Na delação, o empreiteiro afirma que foi aberta uma conta corrente da onde saía o dinheiro de propina paga ao governo em troca de benefícios em políticas públicas. As planilhas referidas nas delações da empreiteira eram chamados de “Italiano” e “Pós-Itália”. A primeira era uma referência a Palocci. A segunda, que passou a ser usada em 2011, era de responsabilidade de Mantega.

João Santana, que fez as campanhas de Dilma, aprece como um dos destinatários de dinheiro. Mas, “em momento algum”, continua Rigueira em seu agravo, há indicações de que esse pagamento tem como contrapartida a Petrobras. Também não há registro de pagamentos na Venezuela, afirma o advogado. No exterior, são mencionadas duas transferências, uma para El Salvador e outra, para o Peru.

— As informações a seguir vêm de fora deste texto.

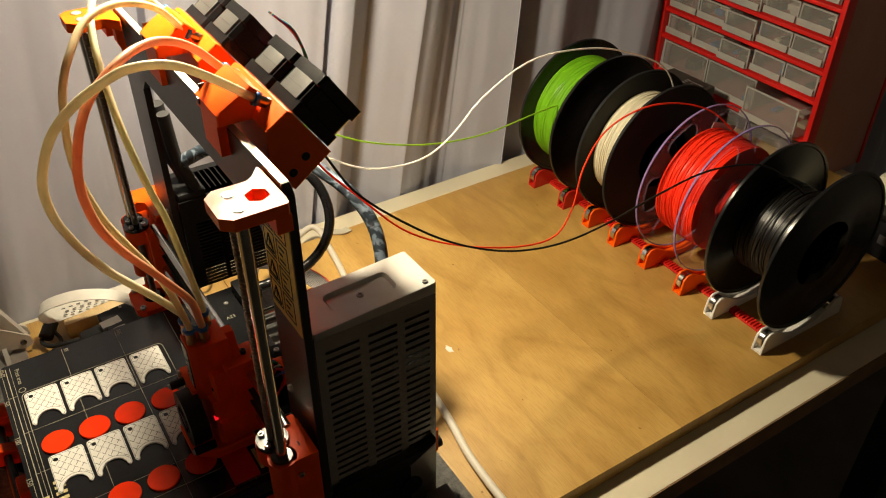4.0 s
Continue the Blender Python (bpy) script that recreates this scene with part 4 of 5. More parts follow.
def feeder_mount(x0, x1, nose0, nose1):
    m = Matrix(((0, 0, 1, 0), (1, 0, 0, 0), (0, 1, 0, -0.04), (0, 0, 0, 1)))
    bm = bmesh.new()
    add_prism(bm, [(-0.4435, 0.4005), (-0.4280, 0.4110), (-0.4245, 0.4085), (-0.4005, 0.3735), (-0.4285, 0.3530), (-0.4400, 0.3640), (-0.4445, 0.3800)], x0, x1, m, bev=0.0008)
    f = part("feeder_mount", bm, ORANGE, printer, "orange printed filament feeder")
    bm = bmesh.new()
    add_prism(bm, [(-0.4665, 0.3995), (-0.4665, 0.4075), (-0.4635, 0.4098), (-0.4425, 0.4230), (-0.4340, 0.4150), (-0.4440, 0.3990)], nose0, nose1, m, bev=0.0010)
    add_prism(bm, [(-0.4665, 0.3995), (-0.4665, 0.3770), (-0.4595, 0.3770), (-0.4595, 0.3995)], nose0 + 0.008, nose1 - 0.003, m)
    part("clamp", bm, ORANGE, f, "orange frame clamp")
    bm = bmesh.new()
    add_box(bm, (nose0 - 0.0006, -0.4630, 0.3690), (nose0 + 0.0004, -0.4590, 0.3730))
    part("nut", bm, SCREW_DARK, f)
    bm = bmesh.new()
    add_box(bm, (nose0 + 0.006, -0.4675, 0.3635), (nose0 + 0.010, -0.4664, 0.3675))
    part("nut", bm, SCREW_DARK, f)
    for x in (x1, x1 - 0.0455):
        for k, (yy, zz) in enumerate(((-0.4290, 0.3665), (-0.4190, 0.3760))):
            bolt(f, P(x, yy, zz), (1, 0, 0), r=0.003, h=0.001, mat=BLACK_MATT)
    return f


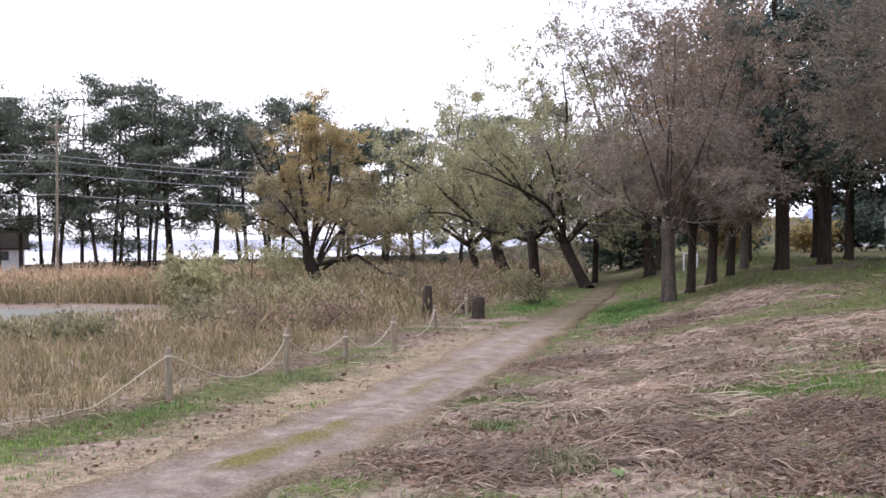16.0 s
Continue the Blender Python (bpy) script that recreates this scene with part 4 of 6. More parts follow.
for i, (x, y, d, hd, h, s, lf, n) in enumerate([
        (1.70, 39.3, 0.28, 3.2, 9.6, 4.4, LEAF_OLIVE, 26000), (3.56, 62.0, 0.38, 3.6, 9.0, 4.2, LEAF_RUSSET, 7000), (4.24, 58.7, 0.36, 3.3, 9.5, 4.2, LEAF_OLIVE, 7000),
        (27.3, 66.3, 0.4, 3.2, 12.5, 7.0, LEAF_DUSK, 14000), (31.5, 67.8, 0.45, 3.4, 13.0, 7.5, LEAF_DUSK, 14000), (16.6, 56.0, 0.36, 3.2, 12.5, 6.5, LEAF_DUSK, 13000),
        ] + [(31.1, 44.0, 0.46, 3.4, 9.6, 5.2, LEAF_DUSK, 12000), (34.0, 46.0, 0.3, 1.8, 7.0, 3.6, LEAF_DUSK, 6000), (36.6, 45.6, 0.44, 3.2, 12.0, 5.0, LEAF_ORANGE, 15000),
        (40.5, 49.5, 0.3, 3.0, 12.5, 5.0, LEAF_ORANGE, 13000), (21.0, 48.0, 0.4, 3.4, 12.5, 6.5, LEAF_DUSK, 16000), (-14.2, 36.5, 0.3, 2.6, 9.0, 3.2, LEAF_BROWN, 9000),
        (-16.0, 41.5, 0.35, 2.6, 9.6, 4.6, LEAF_RUSSET, 11000), (-18.5, 46.0, 0.35, 2.6, 10.5, 4.6, LEAF_DULL, 10000), (-26.5, 48.5, 0.3, 2.6, 10.8, 4.4, LEAF_DULL, 12000), (-24.0, 50.5, 0.3, 2.6, 11.6, 4.6, LEAF_DULL, 12000), (-7.6, 42.0, 0.4, 3.6, 12.0, 4.4, LEAF_DUSK, 11000), (9.0, 72.0, 0.45, 3.5, 9.5, 4.4, LEAF_RUSSET, 6000)]):
    n = int(n * 0.58)
    tree("woodland_tree", x, y, "autumn tree with orange-brown leaves" if lf in (LEAF_RUSSET, LEAF_ORANGE) else "grey autumn tree with a few dull leaves", 80 + i, d, hd, h, s, 5, 6, (0.1, 0), BARK_GREY if i % 2 else BARK_DARK, TWIG, lf, n, 0.22, FAR_PLAN, 0.5, knob=1.05, sides=12, rings=20, group="woodland trees", stubs=0, least=0.007)
for i, (x, y, h, s, lf, n) in enumerate([(25.0, 57.0, 13.5, 7.0, LEAF_DUSK, 14000), (38.0, 60.0, 14.0, 7.5, LEAF_DUSK, 14000), (44.0, 62.0, 13.5, 7.0, LEAF_RUSSET, 11000), (32.0, 55.0, 14.0, 7.5, LEAF_DUSK, 16000),
                                         (12.5, 50.0, 12.5, 6.0, LEAF_DUSK, 12000), (8.5, 55.0, 11.0, 5.0, LEAF_RUSSET, 7000), (1.0, 57.0, 11.0, 5.0, LEAF_OLIVE, 8000), (26.6, 37.5, 9.6, 3.8, LEAF_DUSK, 9000)]):
    n = int(n * 0.58)
    tree("woodland_tree", x, y, "tall autumn tree with a broad thinning crown", 140 + i, 0.4, 3.4, h, s, 5, 7, (0.1, 0), BARK_DARK, TWIG, lf, n, 0.23, FAR_PLAN, 0.5, knob=1.05, sides=12, rings=20, group="woodland trees", stubs=0, least=0.008)
for i, (x, y, h, w) in enumerate([(-27.5, 66.0, 3.4, 6.0), (-18.0, 67.0, 3.0, 4.0), (-10.0, 66.0, 3.2, 3.6), (-2.5, 65.0, 3.6, 6.0), (-33.0, 64.0, 4.2, 7.5), (9.4, 76.6, 4.0, 2.0)]):
    evergreen("evergreen_shrub", x, y, "tall dark evergreen shrub behind the trees", 160 + i, h, w, 0.3, 0.25, LEAF_EVERGREEN, BARK_DARK, 4000, 0.42, 0.1, "evergreen shrubs", 40)
tree("woodland_tree", 10.78, 62.0, "bare dark tree with upright rods", 99, 0.42, 1.8, 7.5, 1.6, 9, 3, (0, 0), BARK_DARK, TWIG, LEAF_RUSSET, 900, 0.15, FAR_PLAN, 0.4, knob=1.0, sides=12, rings=20, group="woodland trees", stubs=0, least=0.008)

# ---- lakeside: willows, golden tree, pines ----
willow("willow_tree", -23.9, 43.0, "grey-green willow on a strongly leaning trunk beside the track", 101, 8.0, 8.0, 0.5, (-1.3, 0.3), 2.0, LEAF_WILLOW, 15000, 0.152)
willow("willow_tree", -27.5, 44.5, "yellow-green willow among reeds", 102, 8.9, 8.5, 0.5, (-0.2, 0), 2.2, LEAF_WILLOW, 16000, 0.176)
willow("willow_tree", -30.5, 47.0, "yellow-green willow on a leaning trunk among reeds", 103, 9.2, 9.0, 0.45, (-0.9, 0), 2.0, LEAF_WILLOW, 15000, 0.184)
willow("willow_tree", -22.5, 46.5, "grey willow beside the track, thinning crown", 104, 10.5, 9.0, 0.5, (-0.4, 0.4), 2.6, LEAF_OLIVE, 17000, 0.17)
willow("willow_tree", -37.0, 56.0, "pale green willow far along the reed bed", 105, 8.0, 9.0, 0.5, (-0.6, 0), 2.2, LEAF_WILLOW, 12000, 0.216)
willow("willow_tree", -28.0, 60.0, "grey-green willow at the end of the reed bed", 106, 9.4, 9.0, 0.5, (0.3, 0), 2.6, LEAF_OLIVE, 10000, 0.208)
willow("willow_tree", -34.5, 50.0, "pale green willow rising behind the reeds", 108, 8.6, 9.5, 0.45, (-0.6, 0), 2.0, LEAF_WILLOW, 12000, 0.200)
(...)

Marcelo contou à PGR que foi procurado por Márcio Faria, um executivo da Odebrecht, para falar sobre um pedido de dinheiro feito por João Vaccari, ex-tesoureiro do PT. Ele pedia propina ao partido em troca de ajuda com os contratos de construção dos navios-sonda. Mas, segundo Marcelo, não houve suborno a ninguém, do PT ou da Petrobras, para que esses contratos fossem assinados. Portanto, “não faria sentido” o pagamento. A negativa do pedido, conforme Marcelo contou em sua delação, foi depois reiterada a Palocci.

“Não há qualquer indício de que os pagamentos realizados pela Odebrecht em virtude da campanha presidencial da Venezuela de 2012 sequer se relacionem com as referidas planilhas”, diz o agravo da defesa de Franklin Martins.